University of Nebraska Medical Center

The BHECN-ARPA Project -- A landmark opportunity

From left: Rob Taillon (ARPA supported Intern), Jesica Vickers, LIMHP, LPC, NCC (Owner & Therapist), and Denise Bredthauer (Office Manager) at Live Well Counseling in Kearney. Live Well received ARPA funding to support the supervision of counseling interns and provisionally licensed therapists. Taillon is supervised by Vickers.

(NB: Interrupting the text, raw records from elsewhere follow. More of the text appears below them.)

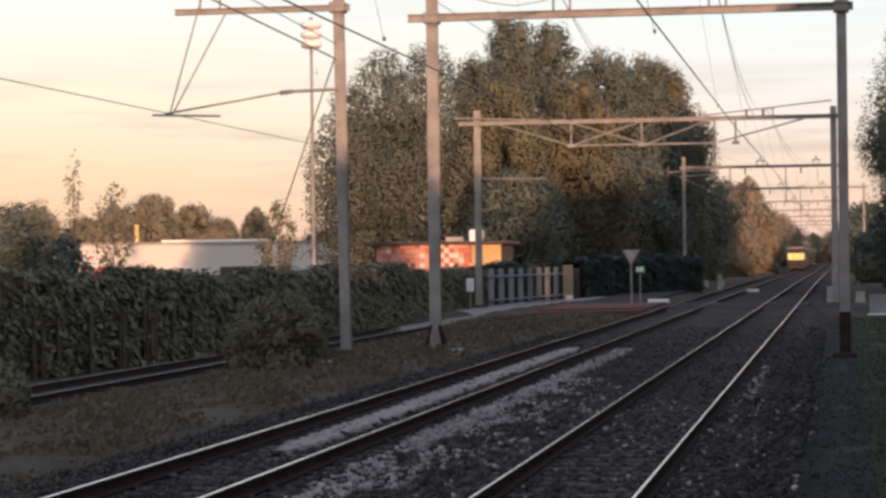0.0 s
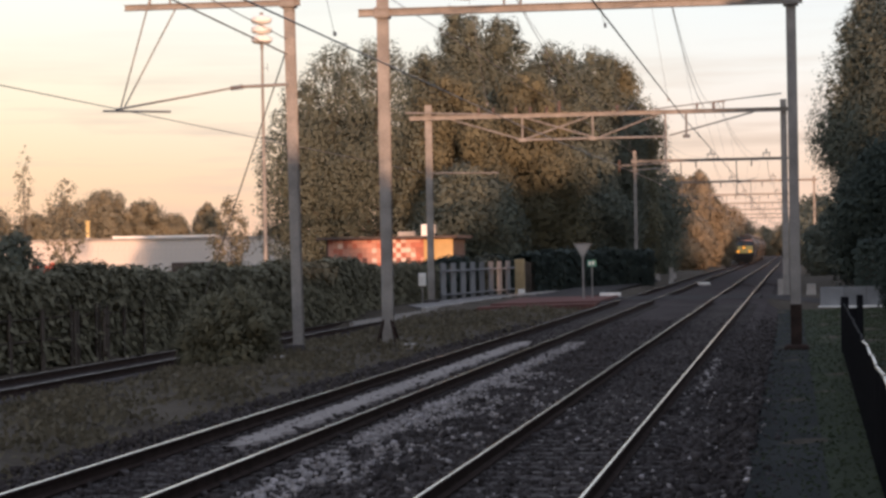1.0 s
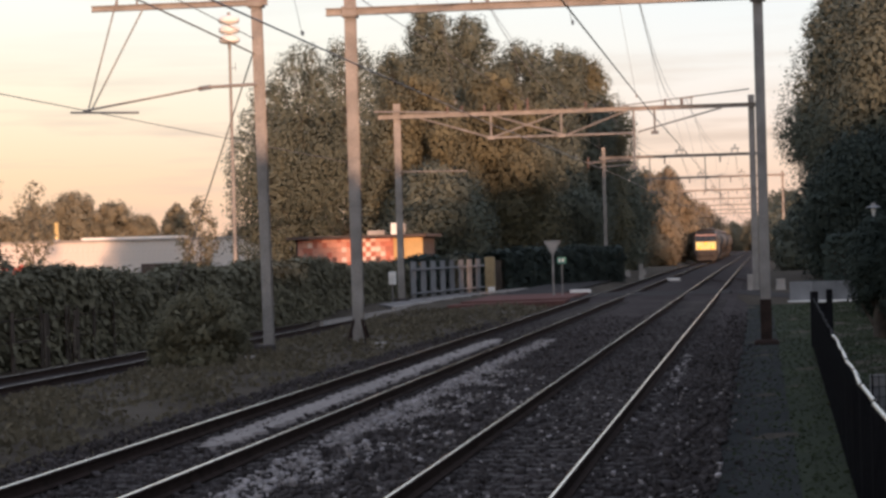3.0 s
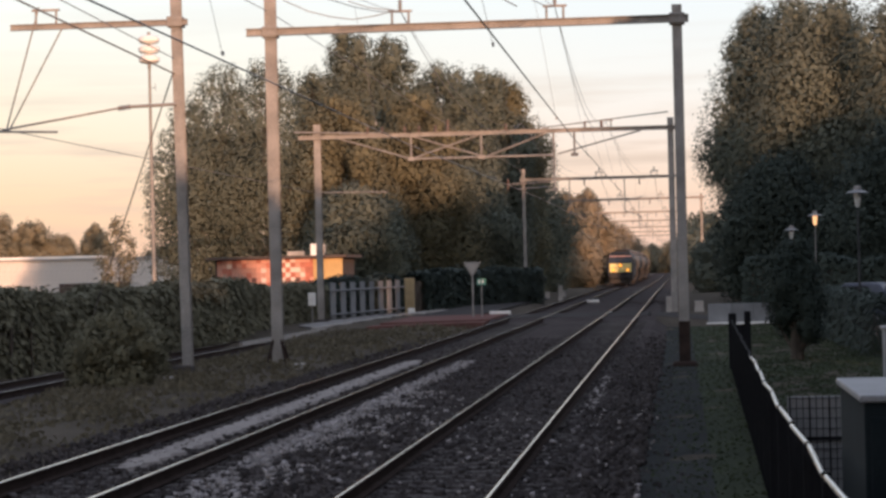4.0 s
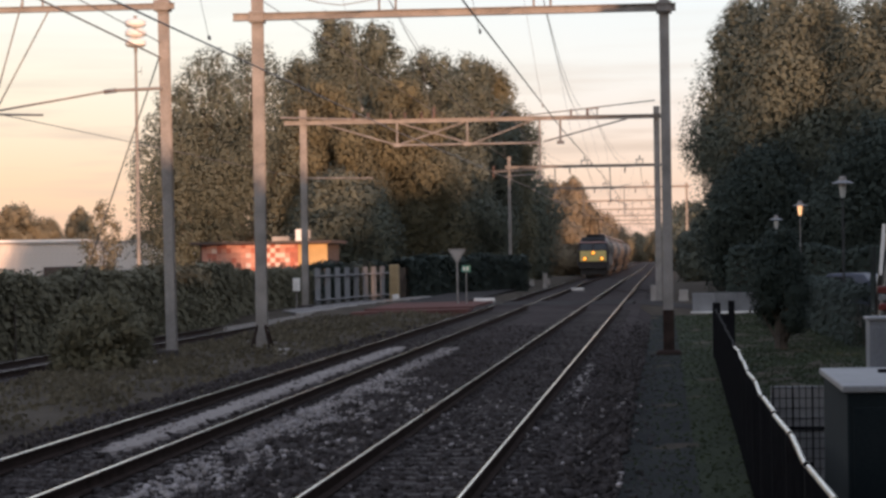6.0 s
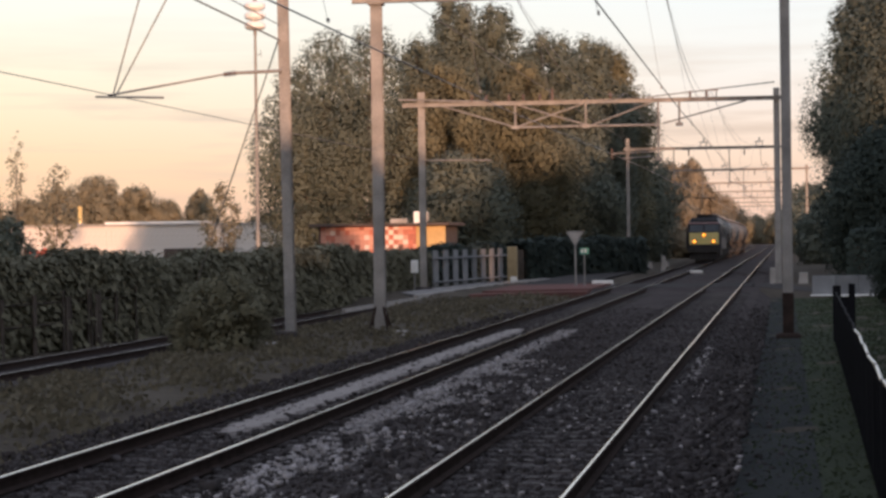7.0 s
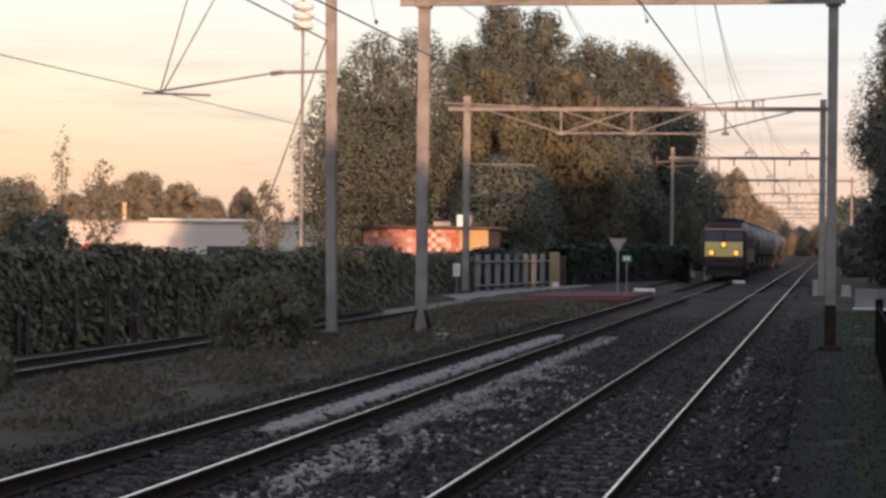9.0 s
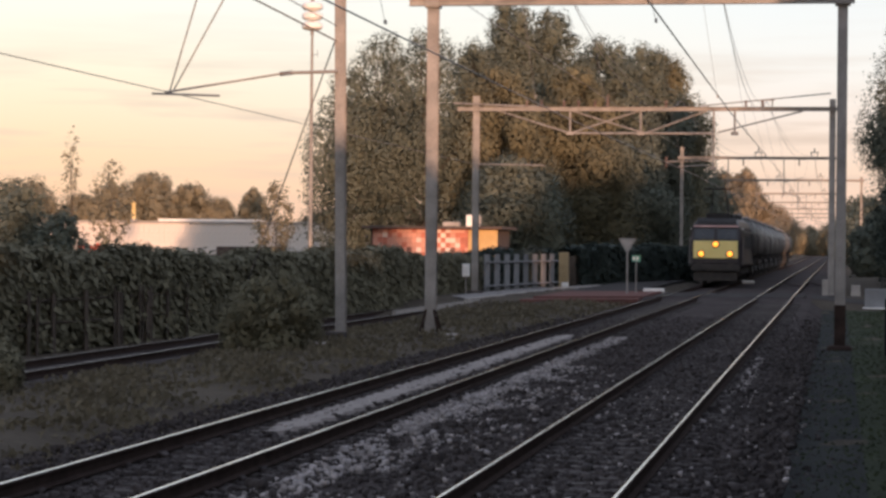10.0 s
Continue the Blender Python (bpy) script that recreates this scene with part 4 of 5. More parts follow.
# ---- buildings on the left ----
M_TILE = [material("pink_wall_tile", (0.50, 0.22, 0.16), (0.60, 0.28, 0.20), 0.5, scale=3, fine=30, bump=0.1, spread=0.12),
          material("red_wall_tile", (0.36, 0.10, 0.06), (0.46, 0.14, 0.09), 0.5, scale=3, fine=30, bump=0.1, spread=0.15),
          material("pale_wall_tile", (0.66, 0.48, 0.40), (0.74, 0.56, 0.48), 0.5, scale=3, fine=30, bump=0.1, spread=0.08),
          material("dark_wall_tile", (0.14, 0.05, 0.04), (0.20, 0.08, 0.06), 0.5, scale=3, fine=30, bump=0.1, spread=0.15)]
M_YELLOW_WALL = material("ochre_panel", (0.42, 0.27, 0.11), (0.54, 0.36, 0.16), 0.8, scale=2, fine=20, bump=0.2)
M_ROOFING = material("dark_roofing_and_shade", (0.05, 0.035, 0.03), (0.10, 0.07, 0.06), 0.9, scale=2, fine=25, bump=0.3)
M_WHITE = material("white_paint", (0.66, 0.64, 0.60), (0.80, 0.78, 0.74), 0.6, scale=1.2, fine=14, bump=0.1)


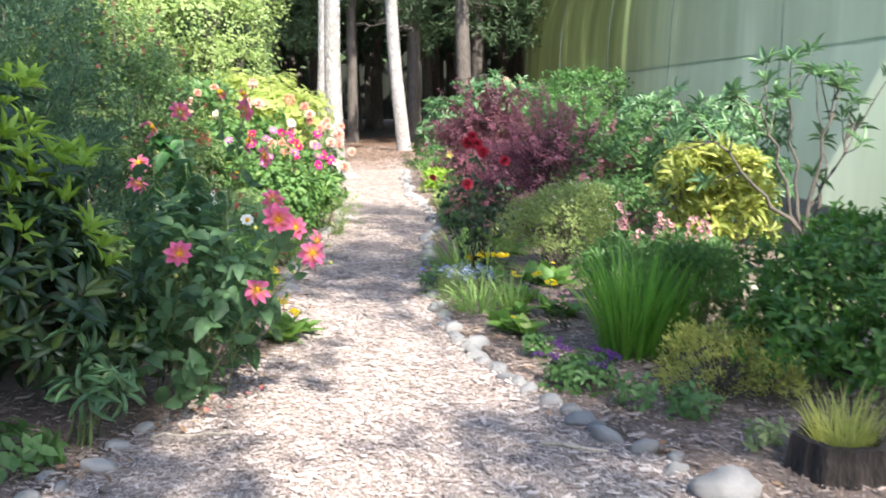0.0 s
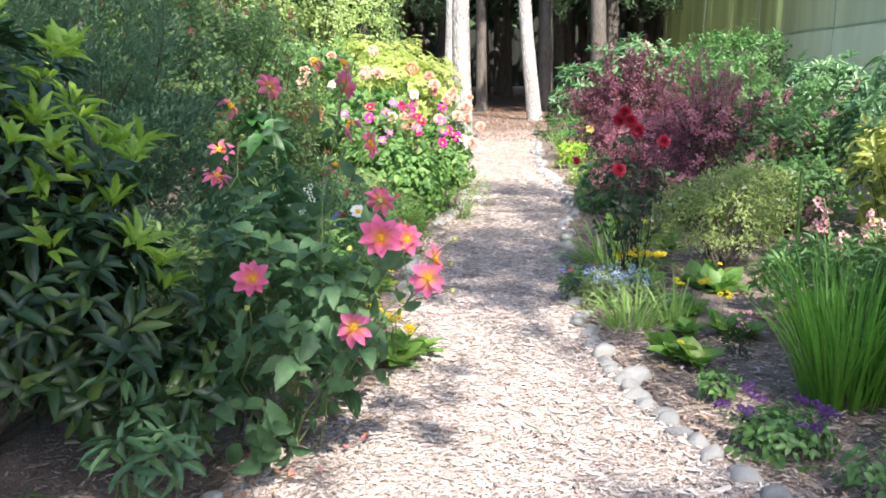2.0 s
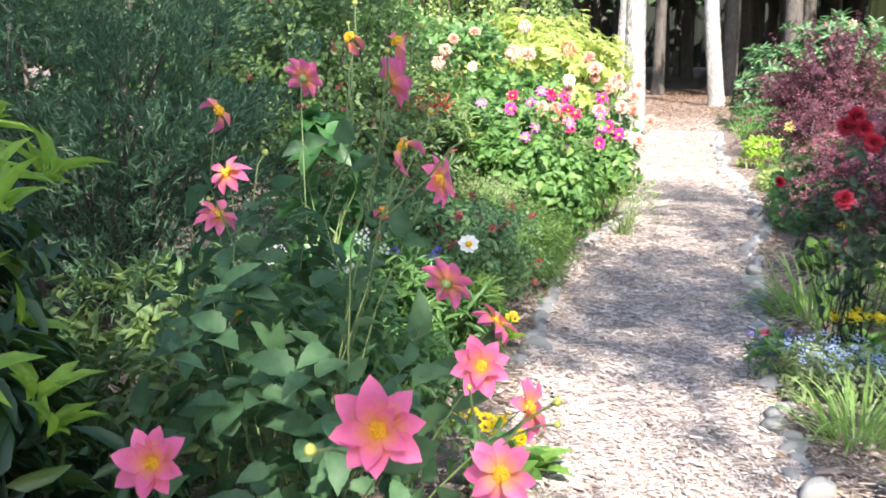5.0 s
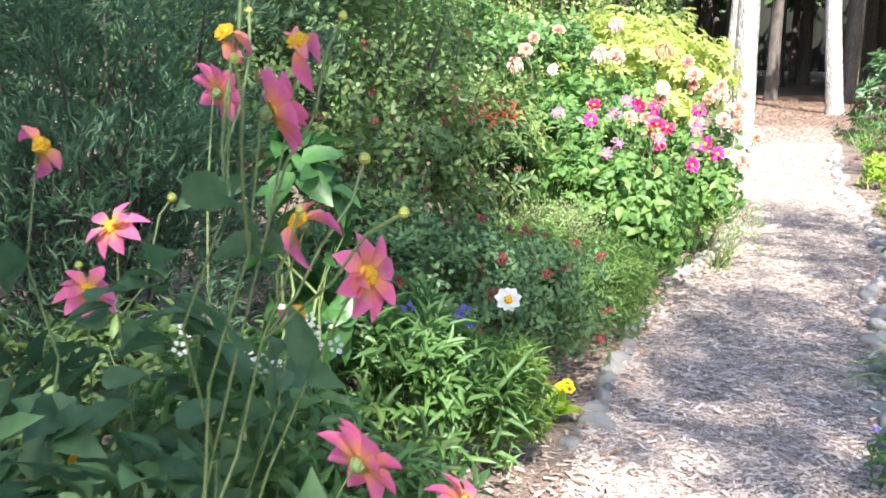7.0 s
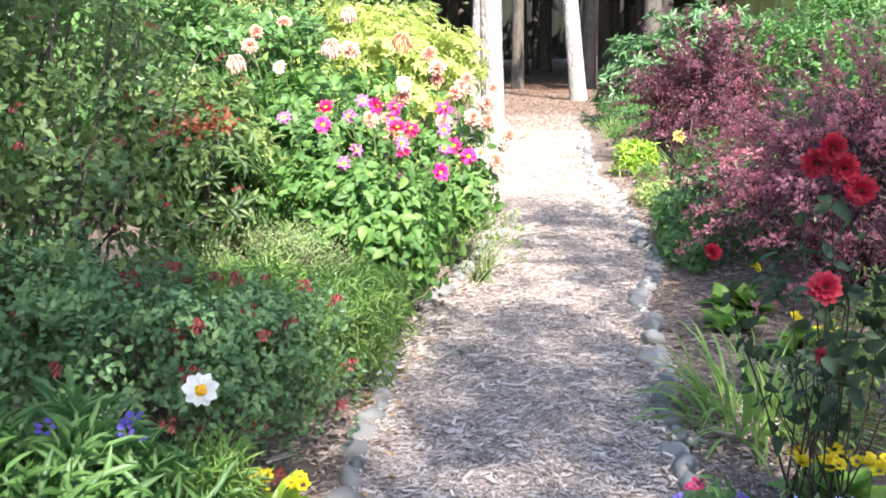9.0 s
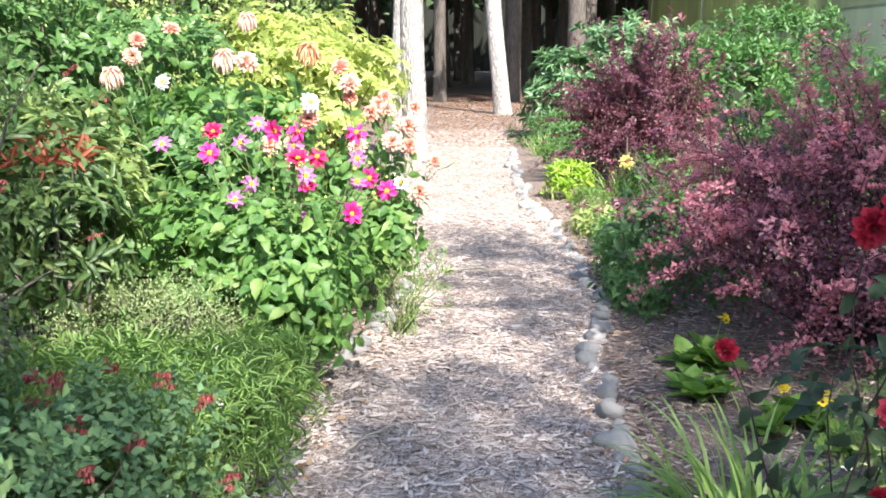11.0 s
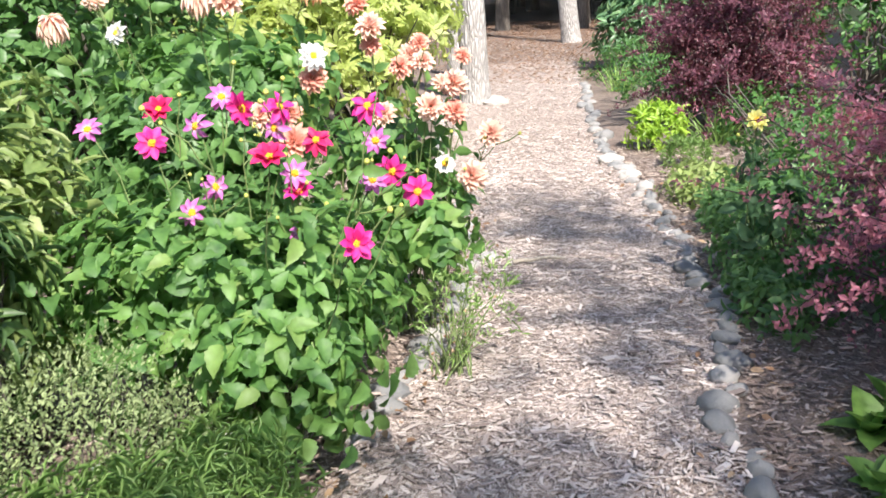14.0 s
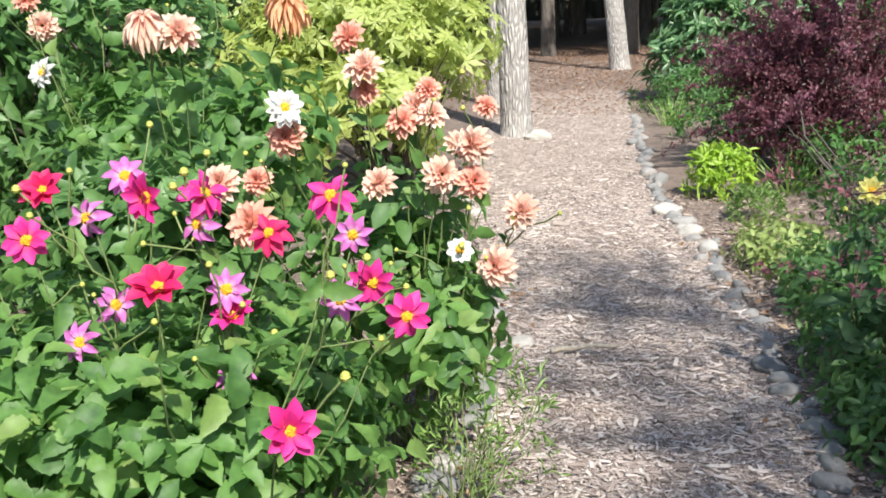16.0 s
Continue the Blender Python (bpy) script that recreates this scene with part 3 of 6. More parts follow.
def dahlia(label, base, heads, blobs, n, leaf_mat_, category="dahlia", size=0.11, buds=6, stem=None, group="dahlias", face=(0.1, -0.75, 0.5), leaf_low=0.45, per=5, tpl=L_TOOTH):
    """A dahlia: stems to each head, broad leaves up the stems, heads and buds. heads: x, y, z, petals, scale, facing."""
    bx, by = base
    off = np.array([bx, by, 0.0])
    root = thing("dahlia_plant", label, category, group, "", (bx, by, 0))
    C, A = clumped(blobs, n, 0.4, 1.05, 0.6)
    V, F = clusters(tpl, C, A, per, size, 0.62, 0.03, (40, 95), 0.2)
    part("foliage", raw_mesh("foliage", V - off, F, leaf_mat_, True), root)
    ends, rad = [], []
    for x, y, z, petals, sc, fc in heads:
        f = Vector(fc or (face[0] + RNG.normal(0, 0.35), face[1] + RNG.normal(0, 0.25), face[2] + RNG.normal(0, 0.25))).normalized()
        p = Vector((x - bx, y - by, z))
        flower(root, p, f, petals[int(RNG.integers(len(petals)))], sc, petals not in (H_PEACH, H_PALE, H_WILT, H_WILTP, H_RED), spin=RNG.random() * 360)
        ends.append(off + np.array(p) - np.array(f) * 0.012 * sc)
    ends = np.array(ends)
    tot = np.concatenate([ends, C[RNG.choice(n, min(n, 16 if n < 500 else 46), replace=False)]])
    st = off + RNG.normal(0, 0.07, (len(tot), 3)) * np.array([1, 1, 0])
    st[: len(ends), :2] = 0.8 * st[: len(ends), :2] + 0.2 * (ends[:, :2] * 0.75 + off[:2] * 0.25)
    path = arcs(st, tot, 0.03, 8, 0.012)
    tube_parts("stem", path - off, 0.0026 * np.linspace(1.6, 0.65, 8)[None] * np.ones((len(tot), 1)), stem or M_STEM, root)
    m = len(ends)
    Q = path[:m, 2:7:1 if m < 20 else 2].reshape(-1, 3)
    out = unit(RNG.normal(0, 1, Q.shape) * np.array([1, 1, 0.2]) + np.array([0, -0.3, 0.0]))
    V, F = clusters(tpl, Q, out, 2, size * 0.95, 0.55, 0.008, (25, 75), 0.15)
    nv = len(tpl[0])
    for i in range(len(V) // nv):
        part("stem_leaf", raw_mesh("stem_leaf", V[i * nv:(i + 1) * nv] - off, tpl[1], leaf_mat_, True), root)
    for i in range(buds):
        own = int(RNG.integers(len(ends)))
        e = ends[own] + RNG.normal(0, 0.07, 3) * np.array([1, 1, 0.8])
        e[2] = max(e[2], 0.3)
        a = path[own][6]
        part("bud", BUD, root, at=Matrix.Translation(Vector(e - off)) @ Matrix.Scale(RNG.uniform(0.5, 0.95), 4))
        V, F = tubes(arcs([a - off], [e - off], 0.03, 5), np.array([[0.0025] * 5]))
        part("bud_stalk", raw_mesh("bud_stalk", V, F, stem or M_STEM, True), root)
    return root


def sprinkle(parent, name, pts, petals, scale=1.0, jitter=0.5, face=(0, -0.4, 0.8), label=""):
    """Small flower heads, each a part of its own, at places given about the parent's base."""
    for p in pts:
        f = Vector((face[0] + RNG.normal(0, jitter), face[1] + RNG.normal(0, jitter), face[2] + abs(RNG.normal(0, 0.2)))).normalized()
        q = f.to_track_quat("Z", "Y").to_matrix().to_4x4()
        part(name, petals[int(RNG.integers(len(petals)))], parent, label, Matrix.Translation(Vector(p)) @ q @ Matrix.Scale(scale * RNG.uniform(0.8, 1.15), 4))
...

The center also received ARPA support to help provide more telebehavioral health, which is essential to meeting needs, particularly in rural parts of the state.

Supervision for training behavioral health students and partially or provisionally licensed behavioral health providers — or more accurately, a lack of supervisors — is a major factor in Nebraska’s behavioral health workforce shortage.

As part of their career paths – many behavioral health students and provisionally licensed trainees — must spend time working with fully licensed providers to complete their course work and licensure requirements.

The struggle comes in finding enough licensed providers to supervise the students and provisionally licensed providers. A major reason this is so because fully licensed providers receive little to no compensation for their time supervising students and provisionally licensed providers.

“The lack of compensation has caused many licensed providers in Nebraska to forgo being supervisors because they need to take time away from their practices to provide that service,” said Jessie Buche, MPH, MA, Director of the ARPA Awards Program. “This has made it difficult to help students find needed internships and led many provisionally licensed providers to never achieve full licensure.”

A pressing issue

The issue of supervision is so pervasive that addressing it was a key focus of two categories in BHECN’s dissemination of more than $25.5 million in American Recovery Plan Act (ARPA) dollars to Nebraska behavioral health providers.

Much of the $11.7 million that BHECN disseminated in the Behavioral Health Training and Opportunities Category – the largest award category in the BHECN ARPA Program – went to providers around the state to support supervision of behavioral health student internships. Another entire category of awards was dedicated to supervision of provisionally licensed providers.

“Lack of supervision is not a problem that is unique to Nebraska but the approach we’re taking with the ARPA dollars is different than what you see in most other places around the country,” Buche said. Some other states offer supervisors tax benefits for doing such work but the ARPA funds are allowing some to provide direct reimbursement for supervision and this could be a game changer, she said.

ARPA funds helping address several key behavioral health challenges

Novel and innovative solutions to other major behavioral health workforce challenges also are being implemented thanks to the ARPA funds, Buche said, noting that along with funding to increase training and supervision, BHECN disseminated:

  • About $7 million for Telebehavioral Health in Rural Areas
  • About $2.2 million for projects that address behavioral health workforce projects related to the pandemic

To distribute the dollars, BHECN put together and executed a comprehensive review and dissemination process that allowed the organization to have selected recipients for all funds by July of 2023. The dollars will be distributed through 2025. In total, 105 projects throughout the state were awarded BHECN-ARPA funds.

“The shortage of behavioral health care workers is rooted in many factors and resolving it will require approaching it from multiple angles,” Buche said. “The BHECN ARPA Program presents an unprecedented opportunity to make significant headway on addressing the shortage.”

Project benefits could extend beyond Nebraska

And the project stands to have benefits that reverberate well beyond Nebraska, said Erin O. Schneider, EdD, BHECN Associate Director for External Affairs, noting that BHECN has built an evaluation component into the ARPA program that will allow researchers to study the various projects to see how effective they are, how they can be improved and how they could be implemented elsewhere.

“Thanks to BHECN, Nebraska has long been a leader in behavioral health workforce research,” Dr. Schneider said. “Now, we are in a position to have findings and innovations gleaned from this remarkable program published and used in such a way that could improve behavioral health care and improved lives not just here in Nebraska but also across the nation.”